> Exercise objective:
Reproduce exactly, and nothing else, the lines from the one that contains "What Blender Python" through the one that contains "# ---- helpers". Leave the pictures out.

◆ ◆ ◆

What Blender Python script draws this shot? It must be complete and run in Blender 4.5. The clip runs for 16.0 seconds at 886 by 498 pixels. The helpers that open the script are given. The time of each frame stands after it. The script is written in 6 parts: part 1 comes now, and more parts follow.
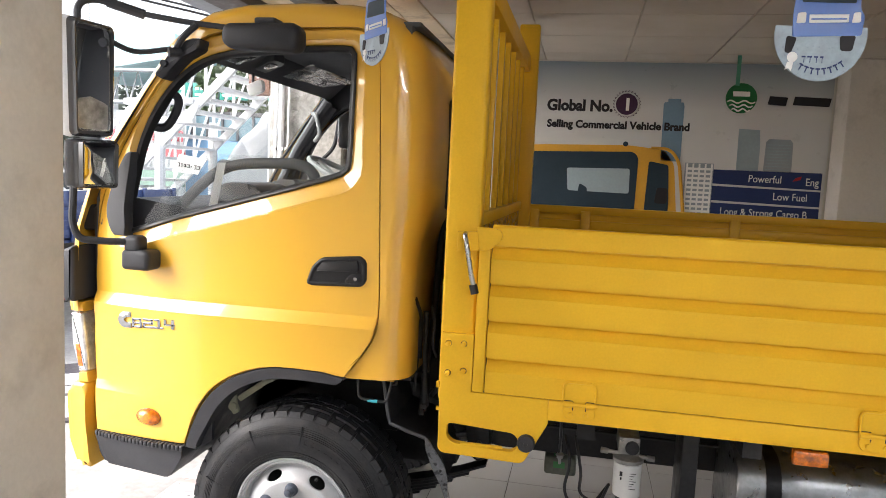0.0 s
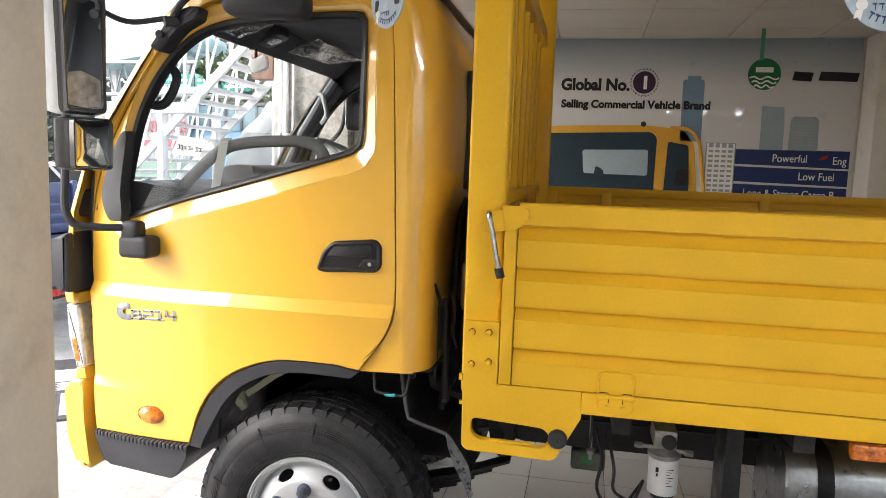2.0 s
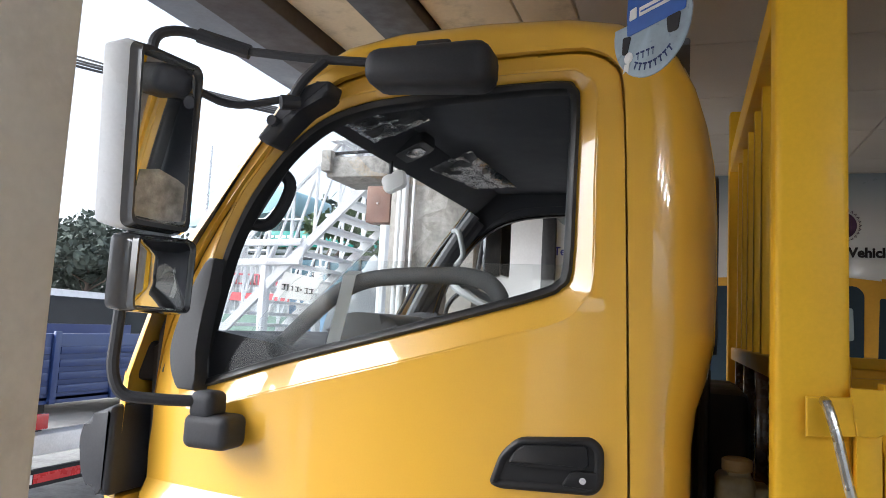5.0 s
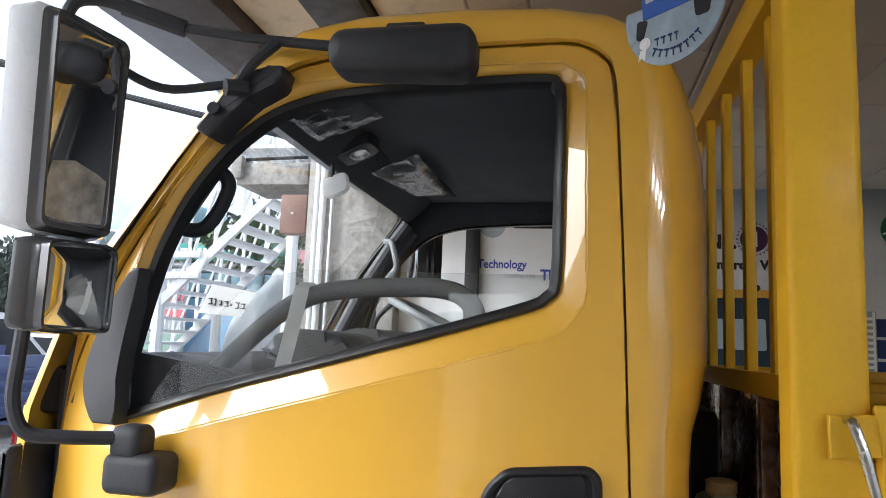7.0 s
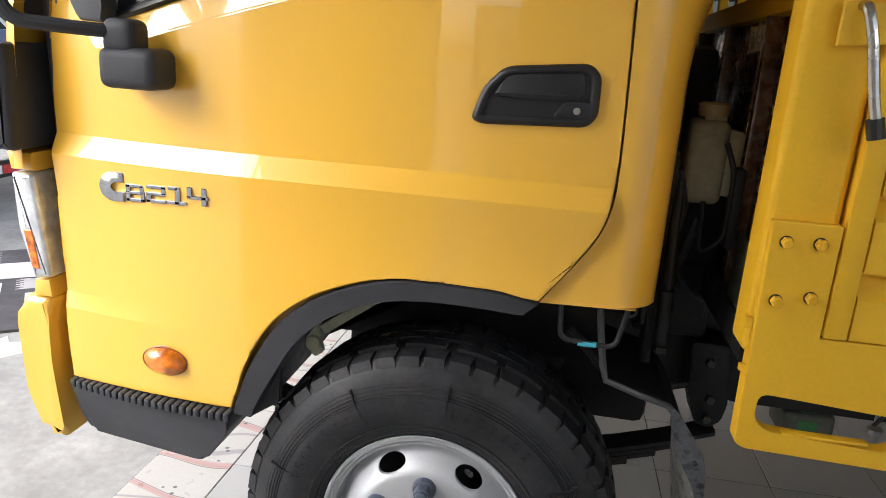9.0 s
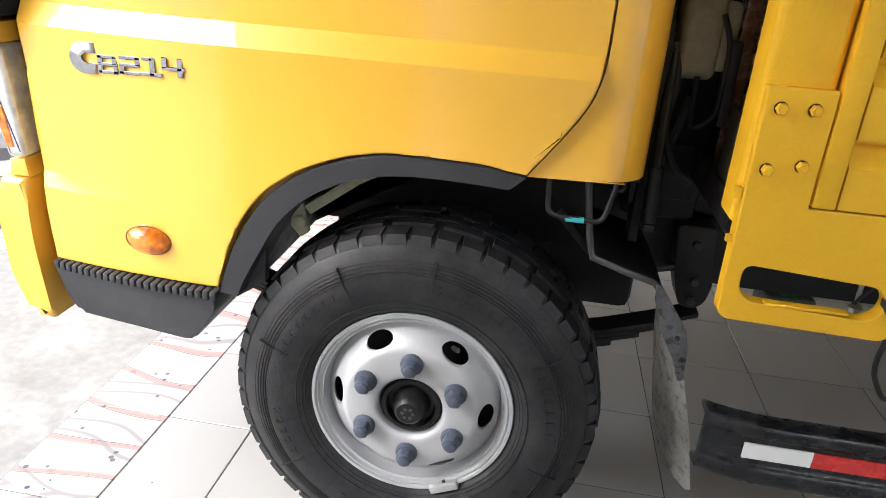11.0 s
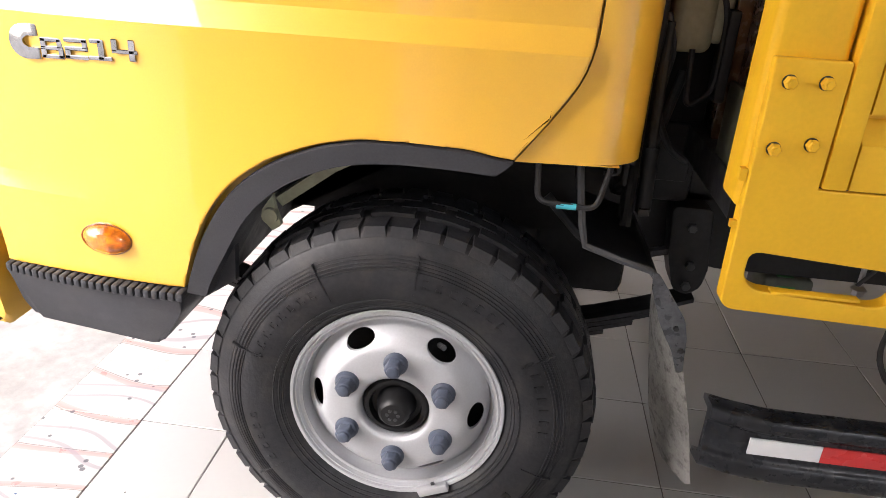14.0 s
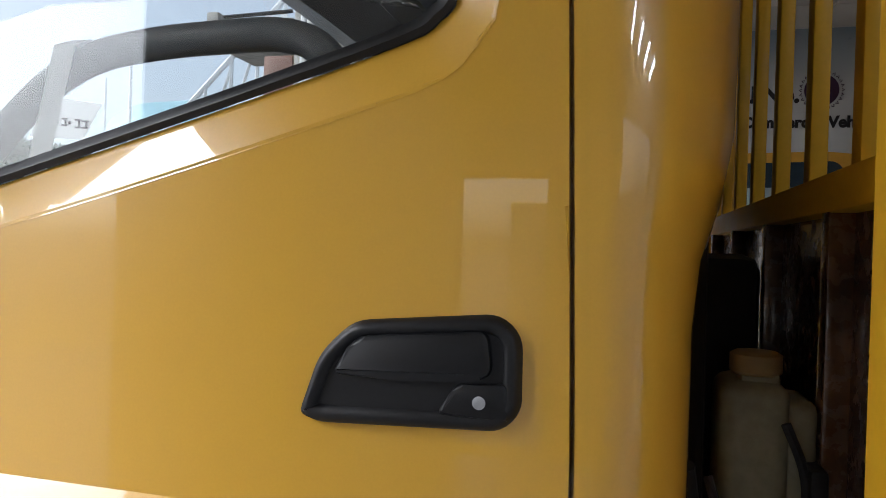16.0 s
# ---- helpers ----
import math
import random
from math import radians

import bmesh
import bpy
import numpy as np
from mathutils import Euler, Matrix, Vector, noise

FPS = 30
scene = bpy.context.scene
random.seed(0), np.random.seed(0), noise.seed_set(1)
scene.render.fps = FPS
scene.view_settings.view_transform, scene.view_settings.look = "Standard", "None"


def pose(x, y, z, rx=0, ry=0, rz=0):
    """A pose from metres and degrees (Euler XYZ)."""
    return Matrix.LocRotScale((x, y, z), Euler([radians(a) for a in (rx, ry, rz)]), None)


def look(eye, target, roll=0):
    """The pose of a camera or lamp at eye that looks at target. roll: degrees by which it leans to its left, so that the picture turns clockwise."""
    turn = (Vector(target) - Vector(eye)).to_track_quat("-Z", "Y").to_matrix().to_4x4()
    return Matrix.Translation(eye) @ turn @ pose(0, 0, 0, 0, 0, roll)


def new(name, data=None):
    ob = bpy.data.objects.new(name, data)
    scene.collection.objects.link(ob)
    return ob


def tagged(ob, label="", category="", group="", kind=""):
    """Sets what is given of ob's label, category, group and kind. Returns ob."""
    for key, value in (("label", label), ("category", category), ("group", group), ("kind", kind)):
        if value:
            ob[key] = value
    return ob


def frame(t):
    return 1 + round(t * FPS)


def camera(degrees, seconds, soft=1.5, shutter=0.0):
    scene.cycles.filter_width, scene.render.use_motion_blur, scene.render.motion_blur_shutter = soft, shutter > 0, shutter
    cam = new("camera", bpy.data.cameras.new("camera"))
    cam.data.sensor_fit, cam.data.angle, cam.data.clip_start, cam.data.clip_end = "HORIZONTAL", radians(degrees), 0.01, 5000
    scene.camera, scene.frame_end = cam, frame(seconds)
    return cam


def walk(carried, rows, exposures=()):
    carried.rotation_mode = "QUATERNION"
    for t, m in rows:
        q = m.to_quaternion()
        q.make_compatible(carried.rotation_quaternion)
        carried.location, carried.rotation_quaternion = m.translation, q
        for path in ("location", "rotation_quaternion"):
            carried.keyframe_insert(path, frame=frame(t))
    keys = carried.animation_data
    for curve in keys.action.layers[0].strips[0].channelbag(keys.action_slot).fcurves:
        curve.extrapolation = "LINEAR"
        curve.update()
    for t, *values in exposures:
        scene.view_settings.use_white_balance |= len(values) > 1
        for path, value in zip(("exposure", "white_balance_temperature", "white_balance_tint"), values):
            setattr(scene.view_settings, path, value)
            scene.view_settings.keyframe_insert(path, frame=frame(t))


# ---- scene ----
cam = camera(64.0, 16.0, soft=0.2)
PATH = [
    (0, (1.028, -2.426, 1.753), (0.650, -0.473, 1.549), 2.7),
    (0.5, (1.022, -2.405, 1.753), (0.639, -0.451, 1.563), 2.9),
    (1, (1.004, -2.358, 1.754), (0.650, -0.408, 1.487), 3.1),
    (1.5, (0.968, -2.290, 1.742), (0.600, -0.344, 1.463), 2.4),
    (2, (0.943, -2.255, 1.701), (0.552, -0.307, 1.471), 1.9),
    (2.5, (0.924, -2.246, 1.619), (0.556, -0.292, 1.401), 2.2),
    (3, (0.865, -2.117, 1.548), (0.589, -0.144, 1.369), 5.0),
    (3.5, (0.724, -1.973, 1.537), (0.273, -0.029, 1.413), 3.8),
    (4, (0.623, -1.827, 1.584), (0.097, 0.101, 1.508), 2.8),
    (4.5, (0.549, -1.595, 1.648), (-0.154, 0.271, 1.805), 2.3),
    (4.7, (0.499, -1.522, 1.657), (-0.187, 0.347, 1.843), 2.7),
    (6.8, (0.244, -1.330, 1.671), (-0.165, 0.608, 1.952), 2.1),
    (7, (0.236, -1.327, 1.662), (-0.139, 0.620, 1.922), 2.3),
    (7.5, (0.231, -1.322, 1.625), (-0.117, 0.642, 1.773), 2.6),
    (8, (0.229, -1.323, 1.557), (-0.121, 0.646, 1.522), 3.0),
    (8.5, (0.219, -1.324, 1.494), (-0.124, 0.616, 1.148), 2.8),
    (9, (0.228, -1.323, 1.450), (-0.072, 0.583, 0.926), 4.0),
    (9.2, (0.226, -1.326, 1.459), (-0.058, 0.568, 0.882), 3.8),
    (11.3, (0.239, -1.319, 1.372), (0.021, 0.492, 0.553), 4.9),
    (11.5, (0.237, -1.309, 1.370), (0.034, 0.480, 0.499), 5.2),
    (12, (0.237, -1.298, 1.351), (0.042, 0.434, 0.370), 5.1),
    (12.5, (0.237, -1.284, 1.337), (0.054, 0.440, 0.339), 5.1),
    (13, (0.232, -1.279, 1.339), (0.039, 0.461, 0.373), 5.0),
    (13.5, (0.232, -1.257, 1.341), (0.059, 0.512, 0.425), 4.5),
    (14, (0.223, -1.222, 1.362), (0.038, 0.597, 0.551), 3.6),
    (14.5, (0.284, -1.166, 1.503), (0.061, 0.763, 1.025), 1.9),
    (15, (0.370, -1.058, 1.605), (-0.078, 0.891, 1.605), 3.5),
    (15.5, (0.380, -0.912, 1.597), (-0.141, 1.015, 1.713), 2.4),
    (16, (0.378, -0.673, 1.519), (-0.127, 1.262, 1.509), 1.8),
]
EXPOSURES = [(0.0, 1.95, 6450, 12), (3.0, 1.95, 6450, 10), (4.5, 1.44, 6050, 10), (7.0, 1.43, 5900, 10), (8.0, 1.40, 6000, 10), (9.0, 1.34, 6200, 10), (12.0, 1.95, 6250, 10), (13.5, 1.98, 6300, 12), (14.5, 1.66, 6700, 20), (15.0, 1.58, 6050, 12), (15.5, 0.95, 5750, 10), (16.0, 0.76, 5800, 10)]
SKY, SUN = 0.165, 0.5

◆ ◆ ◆

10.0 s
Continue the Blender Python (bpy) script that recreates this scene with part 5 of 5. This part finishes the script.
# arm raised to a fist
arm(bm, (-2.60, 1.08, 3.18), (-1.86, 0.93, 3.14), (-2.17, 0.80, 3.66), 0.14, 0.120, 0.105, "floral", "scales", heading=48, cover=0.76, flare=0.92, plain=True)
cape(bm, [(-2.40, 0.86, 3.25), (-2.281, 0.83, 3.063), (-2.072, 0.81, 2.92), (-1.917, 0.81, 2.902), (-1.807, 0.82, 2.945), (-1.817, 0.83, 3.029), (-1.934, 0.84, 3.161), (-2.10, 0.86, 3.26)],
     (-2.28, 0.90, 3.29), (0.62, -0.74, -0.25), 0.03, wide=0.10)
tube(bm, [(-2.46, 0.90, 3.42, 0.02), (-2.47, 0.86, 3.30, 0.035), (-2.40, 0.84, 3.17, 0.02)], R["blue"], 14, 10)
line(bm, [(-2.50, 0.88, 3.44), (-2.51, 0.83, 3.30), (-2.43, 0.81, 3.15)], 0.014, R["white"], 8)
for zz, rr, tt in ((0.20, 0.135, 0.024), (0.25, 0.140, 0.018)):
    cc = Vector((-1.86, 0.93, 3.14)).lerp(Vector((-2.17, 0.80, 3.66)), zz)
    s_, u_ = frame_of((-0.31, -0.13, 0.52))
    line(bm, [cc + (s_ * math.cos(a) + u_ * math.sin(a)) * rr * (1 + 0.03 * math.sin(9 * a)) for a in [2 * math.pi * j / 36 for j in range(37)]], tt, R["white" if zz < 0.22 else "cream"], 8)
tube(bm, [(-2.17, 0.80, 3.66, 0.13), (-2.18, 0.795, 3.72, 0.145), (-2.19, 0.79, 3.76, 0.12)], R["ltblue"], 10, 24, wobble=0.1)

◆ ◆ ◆

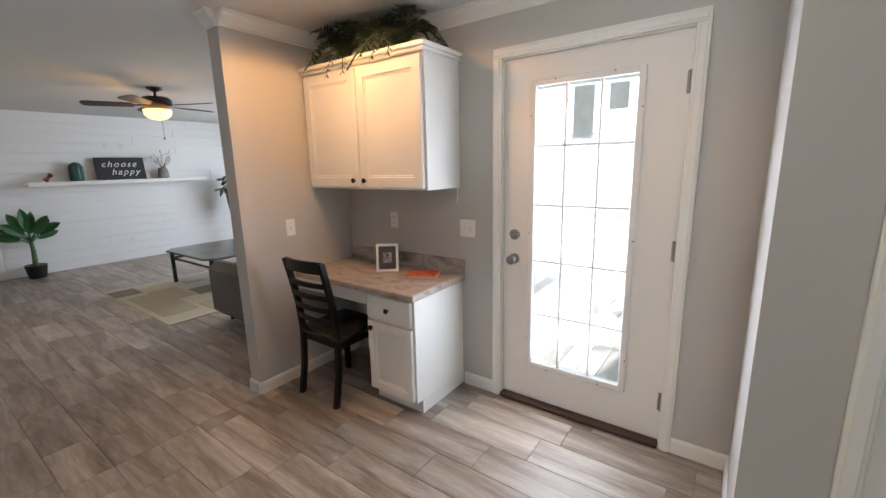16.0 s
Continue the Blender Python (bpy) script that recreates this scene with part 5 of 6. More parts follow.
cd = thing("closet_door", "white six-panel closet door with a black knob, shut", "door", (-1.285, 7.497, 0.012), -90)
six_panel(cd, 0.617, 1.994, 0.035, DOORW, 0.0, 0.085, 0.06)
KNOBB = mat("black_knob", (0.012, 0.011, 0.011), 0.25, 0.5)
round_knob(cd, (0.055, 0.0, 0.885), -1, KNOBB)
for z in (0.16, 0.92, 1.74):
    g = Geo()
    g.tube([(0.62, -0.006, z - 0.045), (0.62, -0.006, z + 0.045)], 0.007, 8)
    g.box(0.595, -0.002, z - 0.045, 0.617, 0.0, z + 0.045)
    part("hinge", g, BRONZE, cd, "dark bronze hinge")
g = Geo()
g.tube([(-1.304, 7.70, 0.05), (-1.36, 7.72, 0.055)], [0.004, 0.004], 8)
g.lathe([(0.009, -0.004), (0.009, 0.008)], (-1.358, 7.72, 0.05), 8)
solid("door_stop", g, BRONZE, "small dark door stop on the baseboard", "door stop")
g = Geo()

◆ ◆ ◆

> Exercise result:
What Blender Python script draws this shot? It must be complete and run in Blender 4.5. The clip runs for 16.0 seconds at 886 by 498 pixels. The helpers that open the script are given. The time of each frame stands after it. The script is written in 6 parts: part 1 comes now, and more parts follow.
0.0 s
2.0 s
5.0 s
7.0 s
9.0 s
11.0 s
14.0 s
16.0 s
# ---- helpers ----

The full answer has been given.